Because people are talking about it, especially in the virtual water cooler that is the social Web. The hashtag #Avatar has been a trending topic on Twitter for days; early Friday morning, on the day of the film's release, @walkercd tweeted: "If the snowstorm takes me this weekend it'll be because I left the house to see AVATAR." In a decade that's been marked by countless innovations in special effects -- from "The Matrix" series to "The Lord of the Rings" trilogy -- there's a sense that, too often, technology is showcased for technology's sake.
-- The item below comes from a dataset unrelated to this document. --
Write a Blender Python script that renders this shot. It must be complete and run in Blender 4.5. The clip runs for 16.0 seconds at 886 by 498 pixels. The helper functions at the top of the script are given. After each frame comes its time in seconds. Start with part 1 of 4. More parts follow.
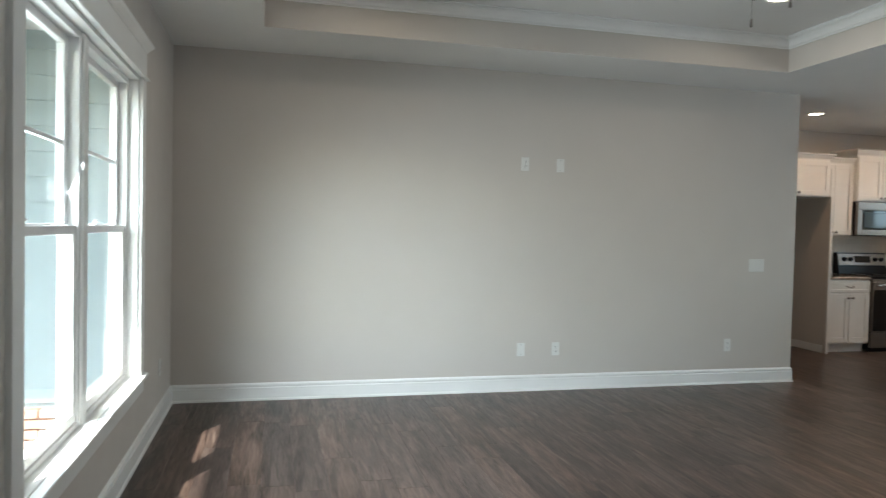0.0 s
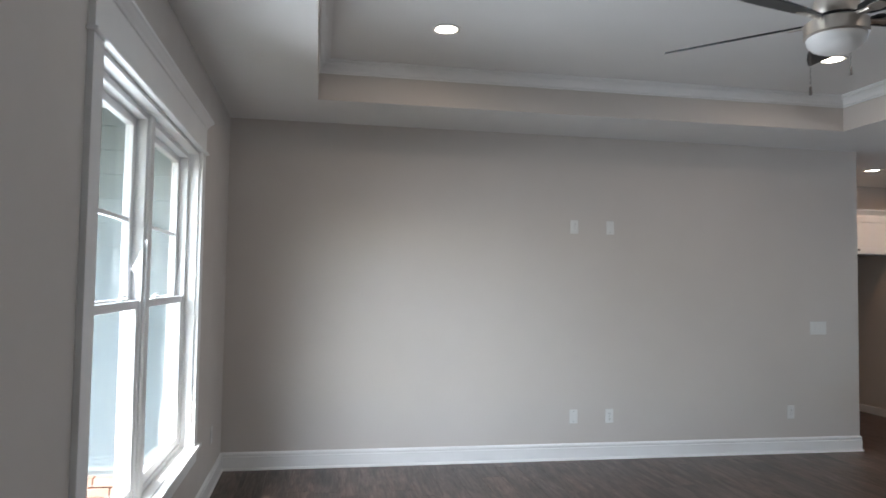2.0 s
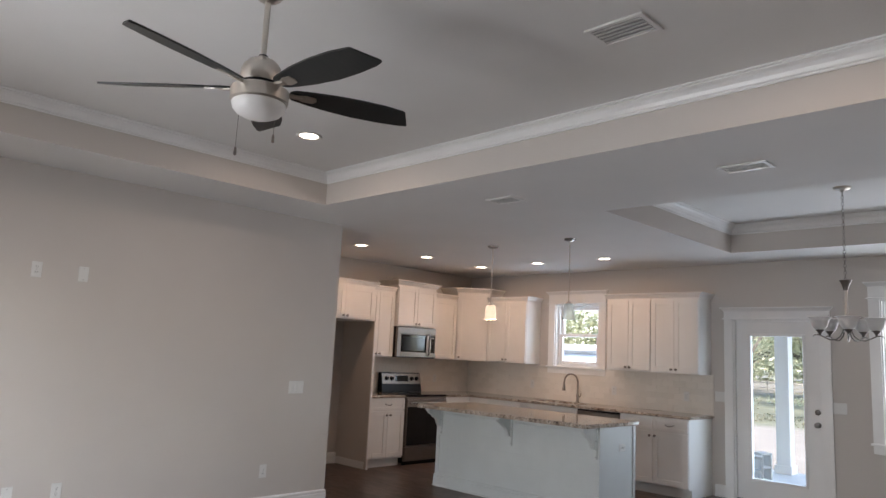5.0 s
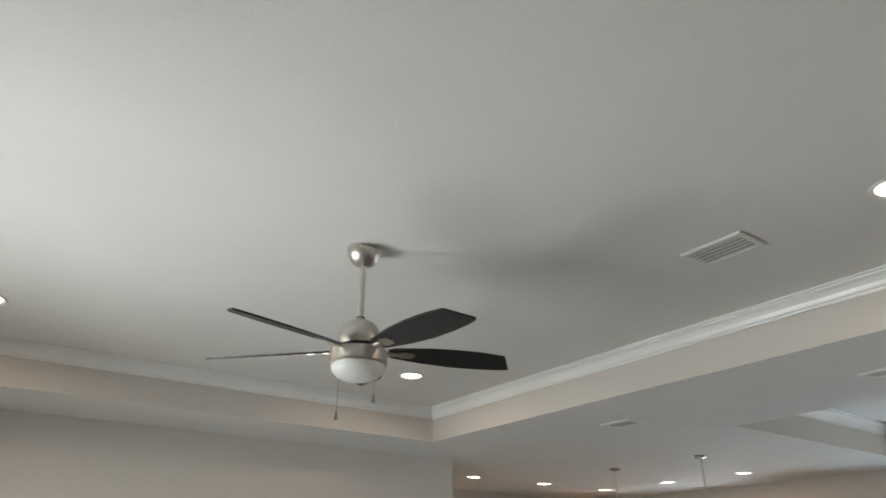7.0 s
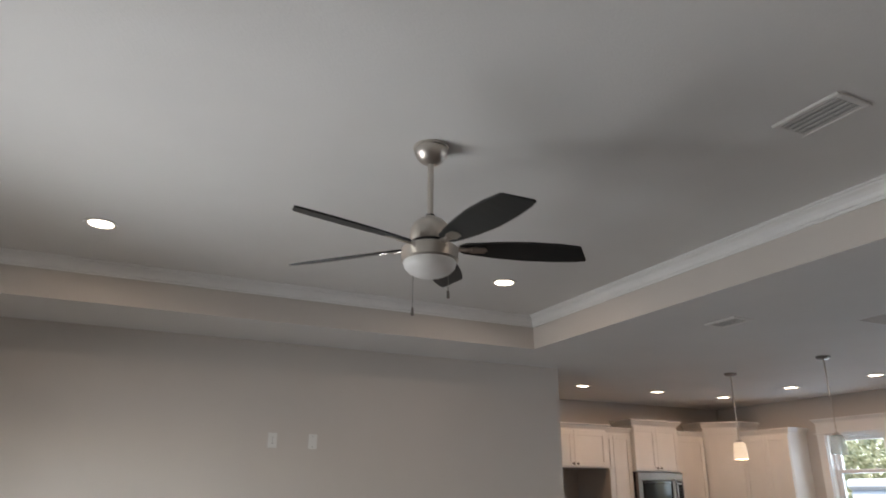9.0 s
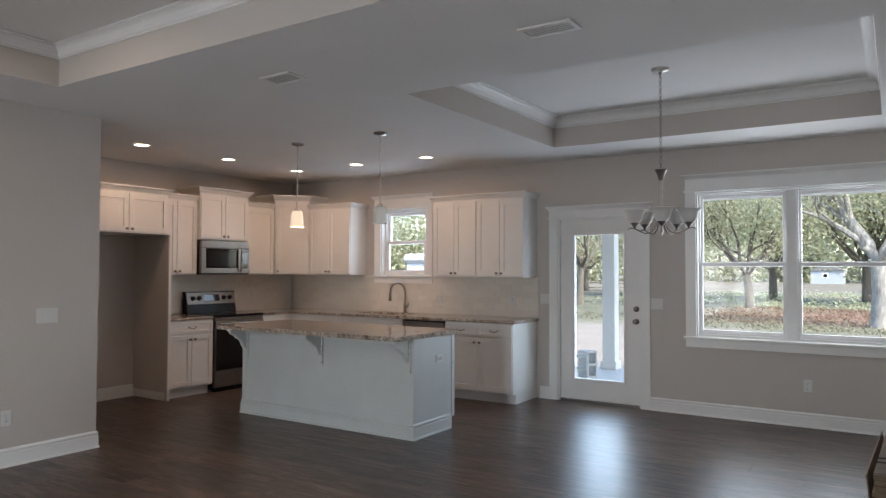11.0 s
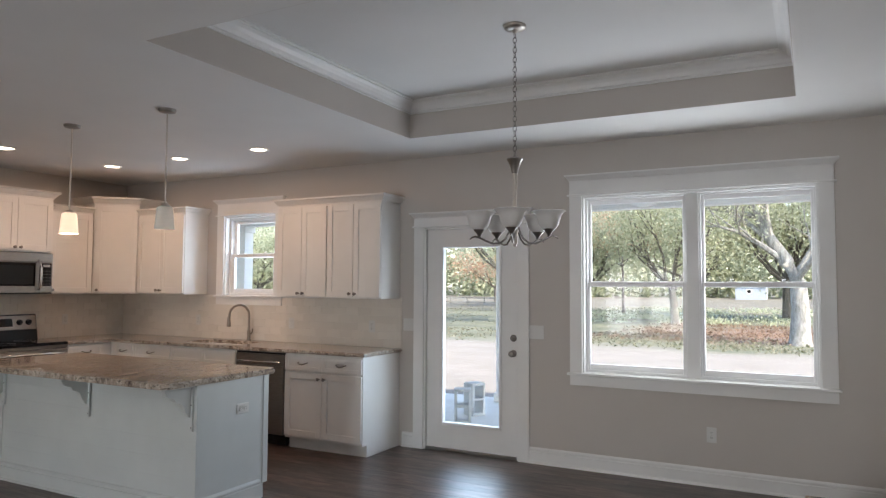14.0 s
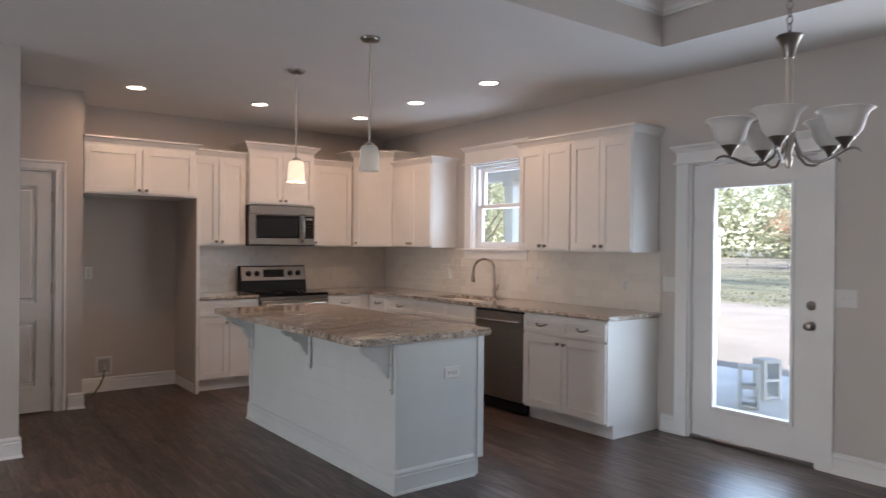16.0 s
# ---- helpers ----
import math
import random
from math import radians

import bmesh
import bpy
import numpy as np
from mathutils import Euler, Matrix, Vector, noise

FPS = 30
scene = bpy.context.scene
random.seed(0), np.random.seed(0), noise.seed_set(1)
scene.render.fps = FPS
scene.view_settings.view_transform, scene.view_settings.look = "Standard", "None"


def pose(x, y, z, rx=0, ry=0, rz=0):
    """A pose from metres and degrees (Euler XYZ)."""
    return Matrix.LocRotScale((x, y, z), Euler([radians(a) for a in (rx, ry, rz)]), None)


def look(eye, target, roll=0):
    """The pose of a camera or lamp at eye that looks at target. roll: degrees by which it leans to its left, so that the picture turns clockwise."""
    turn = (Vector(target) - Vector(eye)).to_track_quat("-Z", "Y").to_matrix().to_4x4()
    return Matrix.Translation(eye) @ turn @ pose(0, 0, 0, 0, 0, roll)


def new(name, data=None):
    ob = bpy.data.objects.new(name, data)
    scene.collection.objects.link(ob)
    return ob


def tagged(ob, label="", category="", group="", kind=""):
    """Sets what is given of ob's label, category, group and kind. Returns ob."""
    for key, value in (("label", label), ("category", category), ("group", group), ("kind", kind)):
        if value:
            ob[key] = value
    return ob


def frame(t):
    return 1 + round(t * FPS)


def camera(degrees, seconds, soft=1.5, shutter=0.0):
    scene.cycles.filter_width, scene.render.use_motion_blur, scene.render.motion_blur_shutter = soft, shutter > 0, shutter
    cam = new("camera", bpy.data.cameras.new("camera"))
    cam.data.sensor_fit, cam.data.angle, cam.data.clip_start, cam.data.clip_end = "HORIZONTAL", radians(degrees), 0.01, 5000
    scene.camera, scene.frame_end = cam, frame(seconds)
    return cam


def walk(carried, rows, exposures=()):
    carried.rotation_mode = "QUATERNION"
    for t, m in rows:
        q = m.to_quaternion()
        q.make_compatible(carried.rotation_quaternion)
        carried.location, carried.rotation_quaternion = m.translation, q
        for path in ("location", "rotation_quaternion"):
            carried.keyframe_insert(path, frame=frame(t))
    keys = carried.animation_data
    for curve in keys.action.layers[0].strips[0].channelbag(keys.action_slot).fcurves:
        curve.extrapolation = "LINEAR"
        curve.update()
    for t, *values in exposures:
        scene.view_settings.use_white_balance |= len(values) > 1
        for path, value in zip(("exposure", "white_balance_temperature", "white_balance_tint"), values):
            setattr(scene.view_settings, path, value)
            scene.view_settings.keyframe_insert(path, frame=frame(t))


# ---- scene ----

You can almost hear the director shout from behind the camera, "See, look at what I can do!" The story takes a backseat to the technology. That's not "Avatar." Cameron's use of 3-D is the "best I've seen -- and more importantly, one of the most carefully-employed," Ebert wrote. "The film never uses 3-D simply because it has it."

It's not just critics who've run out of superlatives to describe the experience. Michael Arrington, founder of the industry insider blog TechCrunch, declared "Avatar" as the "the iPhone of movies" -- a real game-changer. Like Arrington, I lined up on Thursday night at the first midnight showing of "Avatar." I was in the San Francisco Bay Area, home to Silicon Valley, attending a conference at the University of California-Berkeley. It was a packed theater -- and, surprisingly, a mixed crowd. There were as many young women as they were young men, many of them sporting their Cal gear. A few minutes into the more than two-and-a-half hour film, when we first see Jake, the former Marine who's a paraplegic, take his first steps on Pandora as his nearly ten feet tall, blue-skinned avatar with a tail, a bespectacled student in front of me yelled: "Oh man, this is much better when you're drunk."
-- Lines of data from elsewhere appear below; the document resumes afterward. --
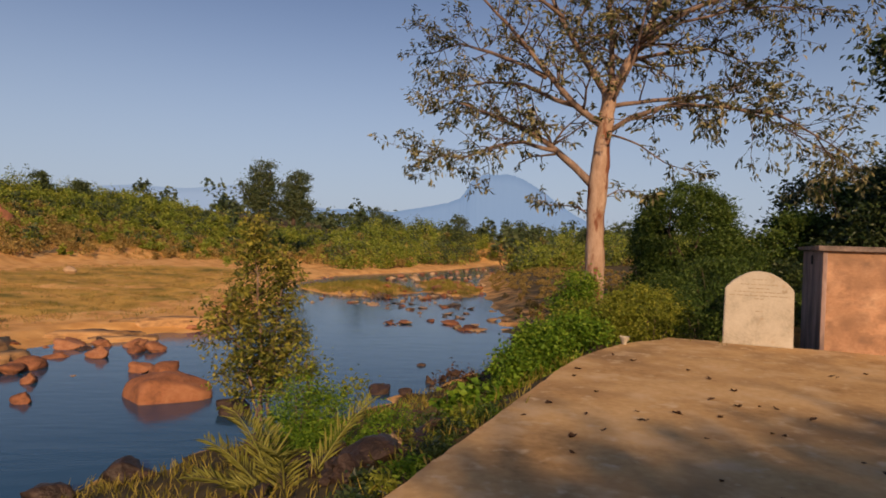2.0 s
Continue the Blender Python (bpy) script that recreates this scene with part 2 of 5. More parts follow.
L_DEAD = leafy("fallen_leaf_brown", (0.035, 0.018, 0.01), (0.07, 0.035, 0.018), (0.14, 0.075, 0.035), 0.05, 0.8)


def ground_material():
    """Soil that turns from wet sand by the water to dry grass and scrub earth with height and distance from it."""
    m = bpy.data.materials.new("river_ground")
    m.use_nodes = True
    n, ln = m.node_tree.nodes, m.node_tree.links
    bsdf = n["Principled BSDF"]
    co = n.new("ShaderNodeTexCoord")

    def noise_at(scale, detail=8):
        tex = n.new("ShaderNodeTexNoise")
        tex.inputs["Scale"].default_value, tex.inputs["Detail"].default_value = scale, detail
        ln.new(co.outputs["Object"], tex.inputs["Vector"])
        return tex.outputs["Fac"]

    def ramp_of(value, stops):
        r = n.new("ShaderNodeValToRGB")
        el = r.color_ramp.elements
        while len(el) < len(stops):
            el.new(0.5)
        for e, (at, col) in zip(el, stops):
            e.position, e.color = at, (*col, 1)
        ln.new(value, r.inputs["Fac"])
        return r.outputs["Color"]

    sand = ramp_of(noise_at(0.9), [(0.3, (0.5, 0.25, 0.08)), (0.5, (0.7, 0.38, 0.13)), (0.7, (0.8, 0.49, 0.2))])
    grass = ramp_of(noise_at(0.35), [(0.32, (0.17, 0.14, 0.03)), (0.43, (0.42, 0.26, 0.06)), (0.56, (0.62, 0.37, 0.09)), (0.68, (0.24, 0.19, 0.04))])
    scrub = ramp_of(noise_at(0.6), [(0.3, (0.045, 0.036, 0.018)), (0.5, (0.1, 0.075, 0.035)), (0.7, (0.19, 0.13, 0.055))])
    kind = n.new("ShaderNodeAttribute")
    kind.attribute_name = "cover"
    parts = n.new("ShaderNodeSeparateXYZ")
    ln.new(kind.outputs["Vector"], parts.inputs[0])
    colour = sand
    for axis, top in (("X", grass), ("Y", scrub)):
        edge = n.new("ShaderNodeMath")
        edge.operation = "MULTIPLY_ADD"
        edge.inputs[1].default_value = 0.9
        ln.new(noise_at(1.3, 6), edge.inputs[0])
        shift = n.new("ShaderNodeMath")
        shift.operation = "SUBTRACT"
        shift.inputs[1].default_value = 0.45
        ln.new(parts.outputs[axis], shift.inputs[0])
        ln.new(shift.outputs[0], edge.inputs[2])
        rng = n.new("ShaderNodeMapRange")
        rng.inputs["From Min"].default_value, rng.inputs["From Max"].default_value = 0.38, 0.62
        ln.new(edge.outputs[0], rng.inputs["Value"])
        mix = n.new("ShaderNodeMix")
        mix.data_type = "RGBA"
        ln.new(rng.outputs[0], mix.inputs["Factor"])
        ln.new(colour, mix.inputs["A"])
        ln.new(top, mix.inputs["B"])
        colour = mix.outputs["Result"]
    ln.new(colour, bsdf.inputs["Base Color"])
    bsdf.inputs["Roughness"].default_value = 0.95
    bsdf.inputs["Specular IOR Level"].default_value = 0.2
    b = n.new("ShaderNodeBump")
    b.inputs["Strength"].default_value, b.inputs["Distance"].default_value = 0.7, 0.08
    ln.new(noise_at(3.0, 10), b.inputs["Height"])
    ln.new(b.outputs[0], bsdf.inputs["Normal"])
    return m


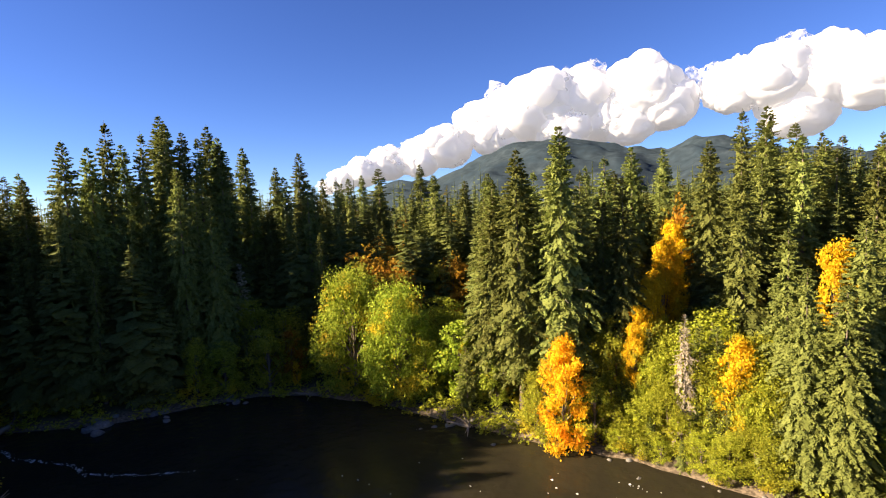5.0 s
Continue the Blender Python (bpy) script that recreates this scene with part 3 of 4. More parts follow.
def one(key, x, y, top, width=1.0, label="", low=None, lean=0.0, turn=None):
    z = (float(ground_z(x, y)) - 0.15) if low is None else low
    placed.append((x, y))
    return plant(key, x, y, top - z, z, width, turn, label, lean)


# beside the flight path, on the near bank
one("near0", 6.9, 12.1, 29.6, 1.25)
one("near1", 13.4, 5.5, 28.0, 0.95)
one("near0", 20.9, 4.6, 27.5, 0.9)
one("near1", 18.9, 2.2, 31.8, 0.68)
one("near0", 20.4, -0.6, 29.6, 0.75)
one("near1", 2.6, 18.6, 14.2, 1.6)
one("near0", 9.5, 16.5, 19.0, 1.2)
one("near1", 16.0, 13.0, 21.0, 1.1)
# unseen hemlocks on the added islet, there only to shade the near bank
for x, y in ((-12.5, -11.2), (-11, -13.5), (-9.5, -16), (-8, -18.5), (-17, -14.5), (-15, -17.5), (-13, -19.5), (-10.5, -20.5)):
    one("hem1", x, y, 42.5, 1.5)
for x, y in ((-12.5, -7.8), (-16, -9.2)):
    one("hem0", x, y, 37.0, 1.5)
for x, y, top in ((-14.5, -4.2, 31.0), (-15.5, -1.0, 29.5), (-15.0, 2.5, 27.5), (-18.0, -3.0, 31.0), (-17.5, 1.0, 29.0)):
    one("hem2", x, y, top, 1.4)
# two more out of view on the near bank, added for their shadow
one("hem0", 9.5, -7.4, 30.5, 0.75)
one("hem2", 13.5, -6.2, 30.0, 0.75)
# half-dead hemlocks and dead trunks of the near bank
one("brown", 10.4, 9.6, 21.0, 1.1)
one("brown", 8.4, 5.4, 20.0)
one("brown", 12.8, 3.8, 22.5)
one("brown", 14.5, 9.0, 21.5)
one("brown", 7.8, 7.4, 25.8)
one("brown", 7.0, 4.7, 23.4)
one("brown", 8.7, 4.4, 24.0)
one("brown", 10.9, 4.1, 23.5)
one("brown", 6.2, 6.0, 22.6)
one("snag1", 10.1, 10.6, 25.5, 1.15)
one("snag1", 8.1, 6.6, 27.2, 1.05)
one("snag0", 6.8, 3.75, 26.8, 0.95)
one("snag0", 12.1, 0.2, 28.6, 0.66, lean=7, turn=220)
# far bank in autumn colours
one("m_orange", -4.6, 63.3, 14.1, 0.78, low=0.2)
one("m_gold", 13.2, 62.5, 15.3, 0.8, low=0.8)
one("m_tall", 25.7, 73, 24.5, 0.62)
one("m_rust", 11.2, 90.5, 28.6, 0.55)
for x, y, top, width in ((10.2, 87.6, 26.6, 0.62), (8.9, 84.0, 24.3, 0.62), (7.9, 80.5, 22.0, 0.64), (6.0, 76.0, 19.6, 0.66), (5.2, 72.6, 18.2, 0.62), (4.2, 69.5, 16.6, 0.7), (3.4, 66.8, 15.0, 0.6)):
    one("m_tall", x, y, top, width)
one("m_green", -37.2, 75.2, 19.5, 0.85)
one("m_green", -29.2, 73.6, 17.5, 0.8)
one("m_green2", -19.5, 73.0, 13.1, 1.0)
one("m_rust", -38.5, 83.5, 22.5, 1.0)
one("m_rust", -33.0, 82.0, 20.5, 1.0)
one("m_rust", -43.0, 95, 20.2, 1.3)
one("m_rust", -41.0, 106, 19, 1.3)
one("m_rust", -43.5, 100.4, 23.1, 1.1)
one("m_rust", -35.9, 94.7, 22.1, 1.1)
one("m_rust", -25.9, 93.7, 20.2, 1.1)
one("m_rust", -24.1, 112.5, 23.6, 1.1)
one("m_rust", -46.2, 127.1, 27.4, 1.1)
one("m_rust", -41.8, 141.1, 28.6, 1.1)
one("m_rust", -48.6, 75.2, 10.5, 0.9)
one("m_gold", -47.0, 73.9, 5.5, 0.7)
one("m_green2", -14.0, 70.5, 9.5, 0.9)
one("m_gold", 24.8, 63.5, 12.8, 0.5)
one("pale", -63.4, 82.5, 20.0, 1.05)
one("ghost", 8.3, 63.4, 16.2, 1.1, "dead grey-brown conifer on the green bank")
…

I wasn't drunk. But I did notice, as I looked down my notebook and jotted down some notes, that my jaw had dropped. Literally. It was breathtaking, the sheer beauty of the images on screen -- alive, vivid, seemingly touchable. There's a "thereness" to the action, fleeting and fantastical but somehow also grounded and natural. As others have noted, the story is not new -- it's part "Pocahontas," part "Dances With Wolves" and all the more relevant given the recent climate summit in Copenhagen. At one point in the film, Neytiri, the princess of the Na'vi tribe, tells Jake, her inevitable love interest, as they walk the lush, layered land of Pandora: "All energy is all borrowed. One day you have to give it back." But the new technologies that are used in service of the story -- shot with cutting-edge "Simulcam" camera, with live action seamlessly mixed with CGI imagery, among others -- has revolutionized film-making as a technical art form. And one with a heart. After all, what has distinguished Cameron's movies, from "The Terminator" to "Aliens," are the human stories behind the technology. Take the pulse rifle-carrying, gender stereotype-breaking Ellen Ripley.

"Too much is being said about the technology of this film. Quite frankly, I don't give a rat's ass how a film is made," Cameron told The New Yorker's Dana Goodyear, who wrote a 10,400-word profile of the 55-year-old, Canadian-born director. "It's an emotional story. It's a love story. They're not expecting that. The sci-fi/fantasy fans see the trailer and they think, Cool -- battles, robots. What you really need to get to is, Oh, it's that, too."

Let's leave aside the money haul; judging by the strong word of mouth online, "Avatar" should break the $1 billion mark. Let's forget the awards and accolades; this won't be the last time you'll read the words "Oscar" and "James Cameron" between now and March 10. (And if Cameron and "Avatar" are not top contenders for "Best Picture" and "Best Director," respectively, then the Oscars deserve the consistently low ratings it gets.) What Cameron has achieved, quite simply, will outlast any award and box office report.

James Cameron, Hollywood's reigning techno-geek, has humanized technology.